Наши женщины выносят Мухаммеду бананы, манго, включают на веранде свет, кладут на стулья матрац, стелют чистые простыни, уговаривают малыша поесть и лечь спать, но мальчика это только пугает, и он рыдает ещё сильней.
Тогда выхожу я и говорю Мухаммеду:
— Ма-а-леш, — чуть растягивая «а», как это произносит его отец.
Я пытаюсь объяснить, что папа ушёл на работу и принесёт оттуда деньги, купит фасоль и сварит вкусную еду. Папа будет очень рад, если увидит, что его сын спит.
То ли магическое «малеш», то ли мои объяснения подействовали на мальчугана, но он перестаёт плакать.
Мы уходим, чтобы не смущать его.
Мухаммед съедает фрукты и засыпает, свернувшись клубочком на земле. Уже спящего его переложили в постель, где и застал его утром отец.
Когда мы рассказали ему о горьких слезах мальчика, он грустно улыбнулся и сказал просто:
— Ма-а-леш».
Евгений Фёдорович остановился и вопросительно посмотрел на сидящих напротив слушателей. Но первой дала оценку неожиданно Рита:
— Зеня, ты карашо писал. Я не есть всё поняла, но ма-алеш. Карашо.
Все смеются, кроме Халимы, которая сидит, прижавшись ко мне и тоже вступает в разговор:
— Ты, очень хороший, папа. Рассказы хороший. Ты любишь человек.
— Да-да, именно так, — согласно кивает головой Олег.
Его мнение особенно важно для нас всех, ибо Олег работает главным редактором географического журнала.
— Эти миниатюрные картинки жизни Судана показывают, прежде всего, любовь автора к человеку, что правильно подметила Халима. Я думаю, мы можем опубликовать эти зарисовки. Но я надеюсь, у вас ещё что-то есть. Давайте послушаем.
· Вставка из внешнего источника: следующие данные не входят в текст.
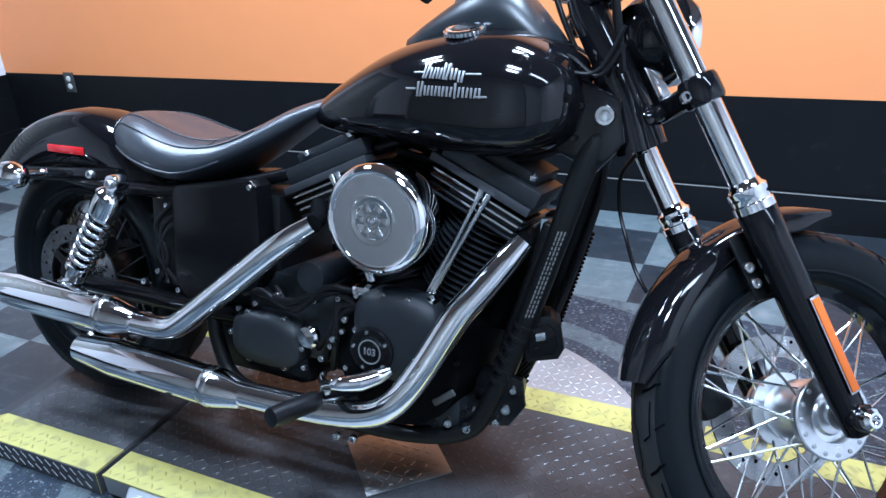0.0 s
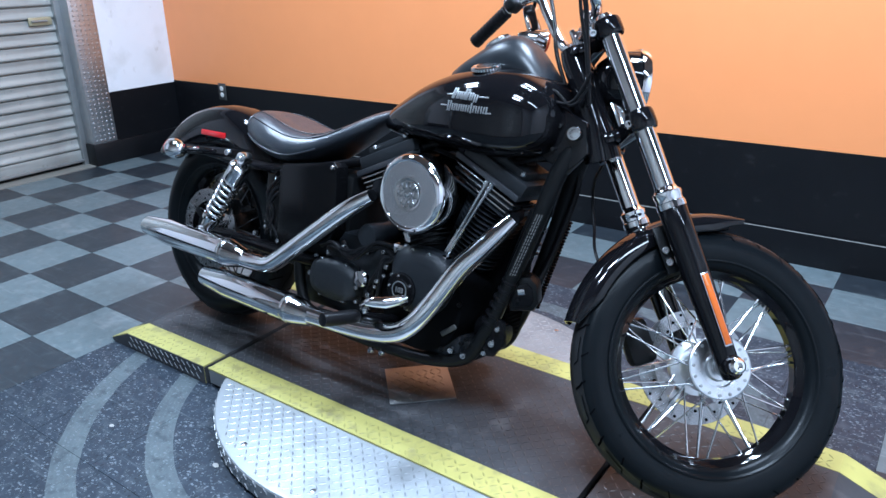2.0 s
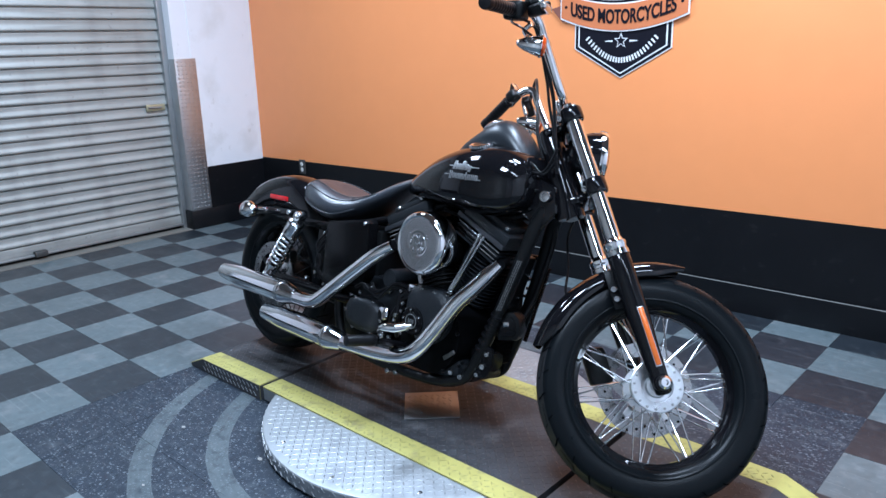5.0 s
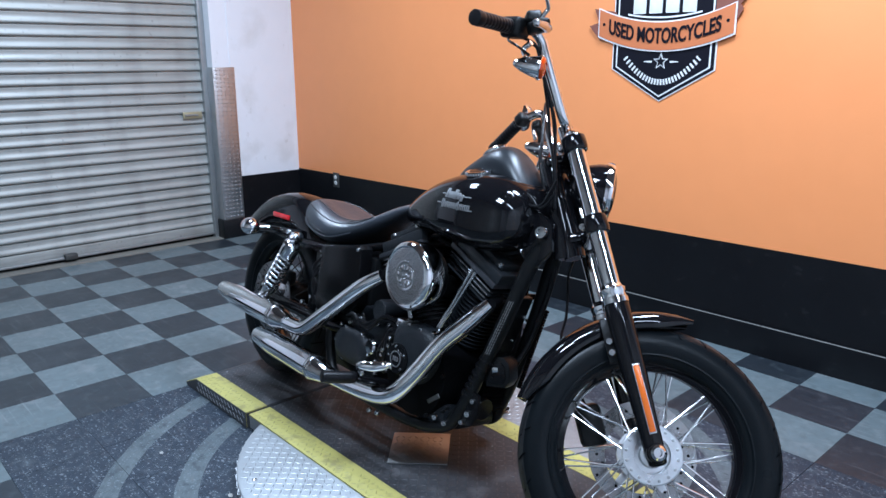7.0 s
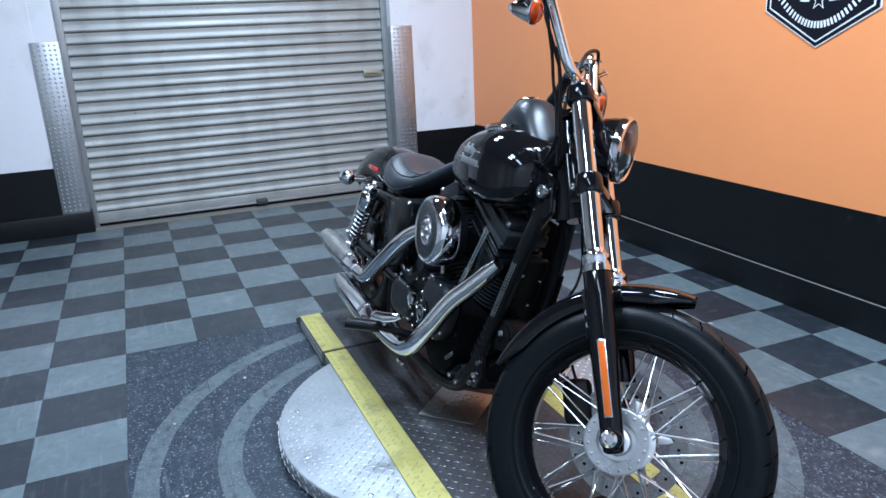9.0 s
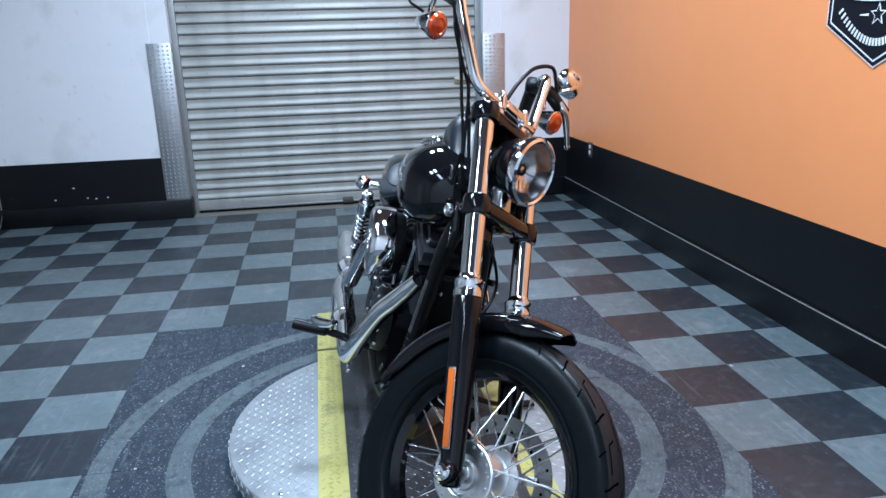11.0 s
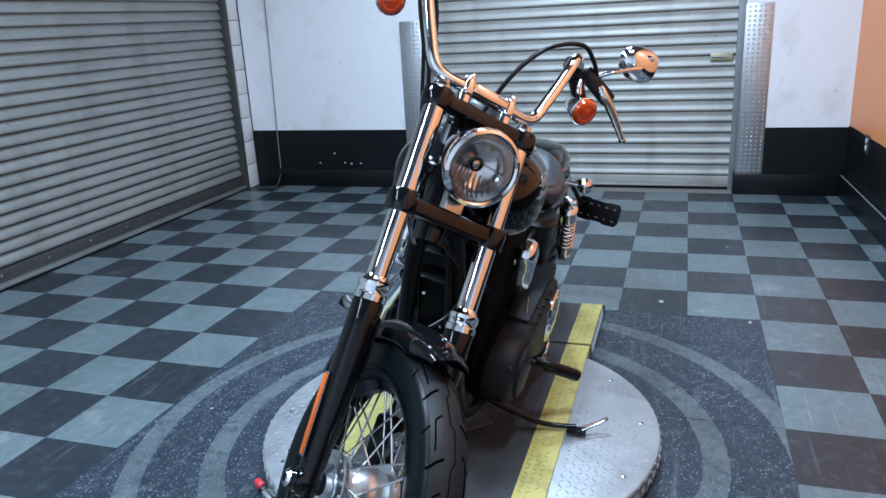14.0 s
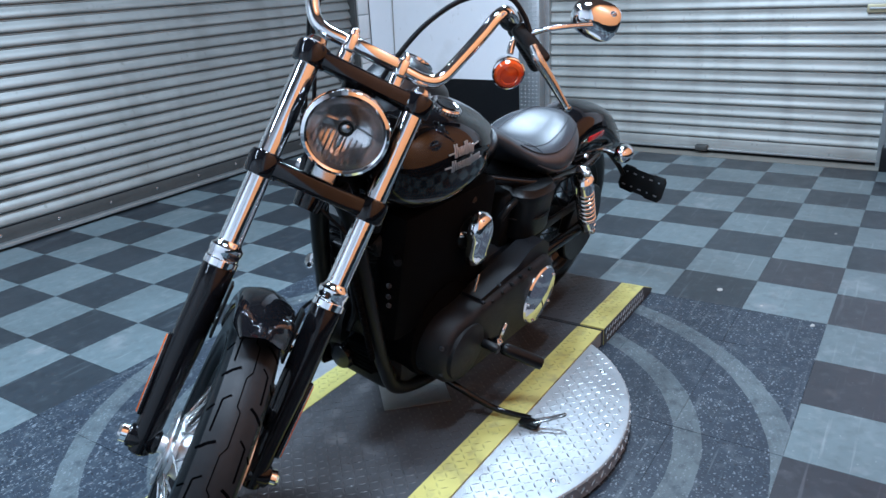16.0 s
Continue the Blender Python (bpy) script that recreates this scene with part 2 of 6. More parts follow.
AMBER = mat("amber_lens", (0.50, 0.05, 0.004), 0.14, vary=0.05, coat=0.6)
REDL = mat("red_lens", (0.55, 0.012, 0.015), 0.12, vary=0.05, coat=0.6)
EMBLEM = mat("emblem_metal", (0.42, 0.43, 0.44), 0.42, 0.9, vary=0.1)
LABELS = mat("pale_print", (0.13, 0.13, 0.13), 0.5)


GLASS = bpy.data.materials.new("clear_lens")
GLASS.use_nodes = True
gn, gl = GLASS.node_tree.nodes, GLASS.node_tree.links
clear, shine, fres, mixed = gn.new("ShaderNodeBsdfTransparent"), gn.new("ShaderNodeBsdfGlossy"), gn.new("ShaderNodeFresnel"), gn.new("ShaderNodeMixShader")
shine.inputs["Roughness"].default_value = 0.03
fres.inputs["IOR"].default_value = 1.4
gl.new(fres.outputs[0], mixed.inputs[0])
gl.new(clear.outputs[0], mixed.inputs[1])
gl.new(shine.outputs[0], mixed.inputs[2])
gl.new(mixed.outputs[0], gn["Material Output"].inputs["Surface"])

def overlay(ma, stretch, turn, lo, hi, col, amount, scale=1.0, detail=4.0):
    """Lays a second colour over a material in patches of noise, stretched by place in the room."""
    nd, ln = ma.node_tree.nodes, ma.node_tree.links
    bs = nd["Principled BSDF"]
    base = bs.inputs["Base Color"].links[0].from_socket
    geo, mp, no, rg, mx = nd.new("ShaderNodeNewGeometry"), nd.new("ShaderNodeMapping"), nd.new("ShaderNodeTexNoise"), nd.new("ShaderNodeMapRange"), nd.new("ShaderNodeMix")
    mp.inputs["Rotation"].default_value = (0, 0, radians(turn))
    mp.inputs["Scale"].default_value = stretch
    no.inputs["Scale"].default_value, no.inputs["Detail"].default_value = scale, detail
    rg.inputs["From Min"].default_value, rg.inputs["From Max"].default_value, rg.inputs["To Max"].default_value = lo, hi, amount
    mx.data_type = "RGBA"
    ln.new(geo.outputs["Position"], mp.inputs["Vector"])
    ln.new(mp.outputs[0], no.inputs["Vector"])
    ln.new(no.outputs["Fac"], rg.inputs["Value"])
    ln.new(rg.outputs[0], mx.inputs[0])
    ln.new(base, mx.inputs[6])
    mx.inputs[7].default_value = (*col, 1)
    ln.new(mx.outputs[2], bs.inputs["Base Color"])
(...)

Это интересно.
Я с удовольствием наблюдаю, как взволнованный похвалой Евгений Фёдорович перебирает листы бумаги, находя следующий рассказ. Волнение перехватывает ему горло, но он справляется с ним и продолжает читать:
Юг страны приятно удивляет своими людьми, многообразием племён, их обычаями, но, прежде всего, необыкновенной приветливостью местного населения. Где бы мы ни оказались, куда бы ни завез нас выносливый лэндровер, всюду встречаем радостные лица. Хорошо ли одеты эти статные, высокие люди или только с набедренной повязкой, несут ли женщины кувшины, идут ли мужчины с копьями или дубинками, всегда, встречая русских, они останавливаются, улыбаются, и приветственно машут руками.
Совершенно незнакомые арабы подходят, здороваются за руку и спрашивают: «Инта коис?», что означает: «Тебе хорошо?». Не случайно эти арабские слова выучиваются нами прежде всего.
Шестилетний негритёнок Камис из племени занди приходит к нам почти каждый день, протягивает вперёд руку и с самым серьёзным видом спрашивает:
— Инта коис?.
А если спросить Камиса, хорошо ли ему, он почти всегда восторженно восклицает:
— Ана коис! — то есть «Мне хорошо». Но иногда, если ему очень хочется есть, он грустно показывает на живот, который был целый день пуст и говорит:
— Ана ма коис.
Мы уже понимаем, что ему теперь совсем не хорошо и кормим мальчика. Тогда опять он радостно говорит:
— Ана коис.
Слово «коис» здесь часто употребляют в разговоре. Даже когда гибнут родственники или близкие.
— Что же тут хорошего? — спрашиваем мы и слышим печальное и утвердительное «коис».
Нам объяснили, что если умер человек из племени баланда, то три ночи подряд будут стучать в посёлке барабаны, а племя будет танцевать, провожая душу умершего. Потом на могилу поставят чашу с водой и пищу, чтобы не голодала душа в дороге. Коис.
Но есть такие моменты, когда это слово не произносят совсем. Мало школ на юге — плохо. Почти нет транспорта — плохо. Еды мало — плохо. Болезней много — плохо. И вот с надеждой смотрят на нас африканцы и опрашивают:
— Инта коис? — ожидая утвердительного ответа, потому что они знают: если нам хорошо, им тоже будет хорошо и всем будет хорошо. Коис».
— Замечательный рассказ! — восторженно говорит Олег. — И опять же, какая большая любовь к детям.
— Я знай Камис. Он умирал потом, — говорит Рита. — Карашо мальчик.
— Это удивительно, — говорит Анна, — вы же прекрасно видите всё и замечательно описываете. Вы пишете сейчас?